NELSPRUIT - Being called the owner of the trendsetting Sunflower FC embarrasses Siyabonga Malinga who prefers to be acknowledged as the coach of the club he founded 21 years ago.
“That’s why there’s an executive board to run the team,” Malinga says as he brushes aside his administrative role. But if it wasn’t for his financial gamble, the Hammarsdale side wouldn’t be as big as they are. Sunflower are not only stylish in their appearance, wearing trendy suits, but they are also innovative - in line with Malinga’s dream of them being more than just a football club.
“I used up all my policies to make this team what it is today,” Malinga said. “If you have a passion for something, people tend to allow you to follow that passion. That’s why my family understood why I did what I did by taking all our money here. Their 100% support gave me confidence to make a success of this club. But as the time went on, we got funding from Lotto. They played a big role in us reaching this level. Through their funding we were able to get our apparel, equipment and then fulfil our charity obligations.

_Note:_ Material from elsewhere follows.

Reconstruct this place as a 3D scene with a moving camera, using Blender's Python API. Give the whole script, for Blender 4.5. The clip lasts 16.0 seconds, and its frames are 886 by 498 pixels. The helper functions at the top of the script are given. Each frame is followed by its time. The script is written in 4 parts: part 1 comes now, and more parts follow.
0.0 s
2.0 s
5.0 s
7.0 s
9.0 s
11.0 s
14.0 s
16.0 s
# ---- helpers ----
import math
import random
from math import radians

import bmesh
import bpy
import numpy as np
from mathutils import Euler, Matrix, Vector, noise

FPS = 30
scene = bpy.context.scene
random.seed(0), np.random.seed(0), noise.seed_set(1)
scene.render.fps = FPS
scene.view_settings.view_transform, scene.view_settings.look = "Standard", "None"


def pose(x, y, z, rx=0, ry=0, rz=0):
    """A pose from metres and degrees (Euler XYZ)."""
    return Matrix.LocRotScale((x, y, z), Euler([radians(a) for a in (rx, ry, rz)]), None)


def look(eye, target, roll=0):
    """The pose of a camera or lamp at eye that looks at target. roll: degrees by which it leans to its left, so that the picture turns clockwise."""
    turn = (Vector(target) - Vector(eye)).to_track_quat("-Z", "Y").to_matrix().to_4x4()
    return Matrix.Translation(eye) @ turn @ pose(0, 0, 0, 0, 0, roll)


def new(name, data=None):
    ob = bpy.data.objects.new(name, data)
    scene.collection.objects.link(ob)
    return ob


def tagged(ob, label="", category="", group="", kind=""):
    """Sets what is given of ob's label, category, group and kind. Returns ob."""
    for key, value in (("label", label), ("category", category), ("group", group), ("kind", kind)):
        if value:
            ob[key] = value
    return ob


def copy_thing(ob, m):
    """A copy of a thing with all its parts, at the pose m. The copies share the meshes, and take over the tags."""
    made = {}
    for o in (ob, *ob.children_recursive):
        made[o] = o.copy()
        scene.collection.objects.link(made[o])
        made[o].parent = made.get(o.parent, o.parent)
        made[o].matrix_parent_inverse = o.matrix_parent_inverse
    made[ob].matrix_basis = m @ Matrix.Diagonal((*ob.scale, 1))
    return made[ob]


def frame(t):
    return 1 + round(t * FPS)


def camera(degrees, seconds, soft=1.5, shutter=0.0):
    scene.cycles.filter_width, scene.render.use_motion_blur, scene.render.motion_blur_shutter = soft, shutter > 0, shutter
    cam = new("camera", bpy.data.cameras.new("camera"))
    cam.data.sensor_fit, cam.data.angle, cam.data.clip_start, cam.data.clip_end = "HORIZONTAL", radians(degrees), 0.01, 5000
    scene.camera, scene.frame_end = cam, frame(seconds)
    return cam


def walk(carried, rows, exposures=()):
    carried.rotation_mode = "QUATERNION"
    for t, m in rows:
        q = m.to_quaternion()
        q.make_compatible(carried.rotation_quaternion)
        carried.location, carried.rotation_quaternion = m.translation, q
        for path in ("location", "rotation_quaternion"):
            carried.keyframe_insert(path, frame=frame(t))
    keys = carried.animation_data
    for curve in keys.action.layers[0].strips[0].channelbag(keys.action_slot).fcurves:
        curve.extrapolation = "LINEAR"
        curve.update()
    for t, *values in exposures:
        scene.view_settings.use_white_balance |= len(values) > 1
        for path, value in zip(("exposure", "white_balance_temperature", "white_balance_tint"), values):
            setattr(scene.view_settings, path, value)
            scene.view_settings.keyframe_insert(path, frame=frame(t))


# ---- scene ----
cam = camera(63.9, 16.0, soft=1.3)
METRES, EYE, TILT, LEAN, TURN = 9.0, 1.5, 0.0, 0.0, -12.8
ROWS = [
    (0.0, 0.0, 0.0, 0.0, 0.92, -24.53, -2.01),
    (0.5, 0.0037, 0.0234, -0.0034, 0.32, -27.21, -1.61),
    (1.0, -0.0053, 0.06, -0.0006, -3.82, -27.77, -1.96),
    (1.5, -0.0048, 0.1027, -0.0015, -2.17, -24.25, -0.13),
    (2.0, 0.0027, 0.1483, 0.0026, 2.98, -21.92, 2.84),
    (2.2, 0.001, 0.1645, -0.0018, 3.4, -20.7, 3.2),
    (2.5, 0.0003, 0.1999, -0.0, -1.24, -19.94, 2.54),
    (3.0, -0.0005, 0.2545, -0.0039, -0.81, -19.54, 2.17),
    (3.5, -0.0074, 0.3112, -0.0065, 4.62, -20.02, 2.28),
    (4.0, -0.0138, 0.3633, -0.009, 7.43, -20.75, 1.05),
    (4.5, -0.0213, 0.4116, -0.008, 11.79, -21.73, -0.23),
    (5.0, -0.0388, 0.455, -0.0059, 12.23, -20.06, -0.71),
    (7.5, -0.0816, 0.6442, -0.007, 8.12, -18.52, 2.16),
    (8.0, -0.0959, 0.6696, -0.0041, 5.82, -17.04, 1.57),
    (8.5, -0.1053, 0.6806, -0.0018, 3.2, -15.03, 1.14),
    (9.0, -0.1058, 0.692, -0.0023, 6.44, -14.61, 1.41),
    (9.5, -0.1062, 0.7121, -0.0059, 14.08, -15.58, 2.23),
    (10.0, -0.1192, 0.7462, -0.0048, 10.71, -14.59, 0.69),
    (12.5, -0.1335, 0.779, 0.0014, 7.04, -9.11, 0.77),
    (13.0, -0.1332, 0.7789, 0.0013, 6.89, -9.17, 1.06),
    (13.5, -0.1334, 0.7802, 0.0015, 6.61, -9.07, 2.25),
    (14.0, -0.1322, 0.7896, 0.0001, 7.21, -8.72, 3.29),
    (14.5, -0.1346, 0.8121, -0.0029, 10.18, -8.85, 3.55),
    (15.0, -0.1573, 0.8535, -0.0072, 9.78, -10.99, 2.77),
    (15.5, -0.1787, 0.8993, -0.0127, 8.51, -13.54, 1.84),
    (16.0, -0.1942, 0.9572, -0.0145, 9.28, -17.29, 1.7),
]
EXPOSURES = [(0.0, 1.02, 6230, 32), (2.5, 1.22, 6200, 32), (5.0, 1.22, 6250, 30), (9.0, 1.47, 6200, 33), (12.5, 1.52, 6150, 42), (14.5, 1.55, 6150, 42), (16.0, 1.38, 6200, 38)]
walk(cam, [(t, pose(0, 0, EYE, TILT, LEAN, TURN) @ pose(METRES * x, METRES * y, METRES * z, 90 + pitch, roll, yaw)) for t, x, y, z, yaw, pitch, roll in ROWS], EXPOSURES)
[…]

The idea is to be more than just a football club. We give children food parcels for themselves and their families, sanitary pads, blankets and cosmetics. We also get funding from an organisation in Belgium for our role in empowering women.”
Malinga formed Sunflower in 1996 as a teacher at Ingede Primary School in Hammarsdale. But the seed was first planted in his days as a Grade Nine pupil at Mlokothwa High School in Nongoma. He liked what he saw when he put together a boys’ team but they were all aligned to their clubs that they went to after school. So he decided to form his own team. The first members of Sunflower were girls who ran at the school. He first had to change the mind-set of the parents and the community, to make them realise that their girls can and should also play football which they believed was something reserved only for boys.
“We are an innovative team,” Malinga said. “One of the reasons for our stylish apparel is because we know there are kids who come from poor backgrounds. Making all of them look good is to ensure that it’s not exposed who comes from such background. It’s not about showing off. We do that to make every player feel good and ensure they feel at home here.”
Sunflower’s notable graduate is former Banyana Banyana midfielder Memory Makhanya. The squad doing duty in the championships includes members of the national Under-17 team that thrashed Botswana 5-2 in the World Cup qualifiers at Lobatse Sports Complex last Friday.
“This is the first time we have reached the championships by winning the league in KwaZulu-Natal,” Malinga said. “Last year was the turning point. We had nine players who represented Durban and played in the One Nations Cup Football Festival in Germany. The experience they gained there helped us win our league. I just hope that our involvement here helps us get more sponsors on board to grow this brand and fulfil our obligations in the numerous charities we are involved in. My dream is to build a Sunflower Excellence Centre to develop young girls, grooming them to go on and represent their country.”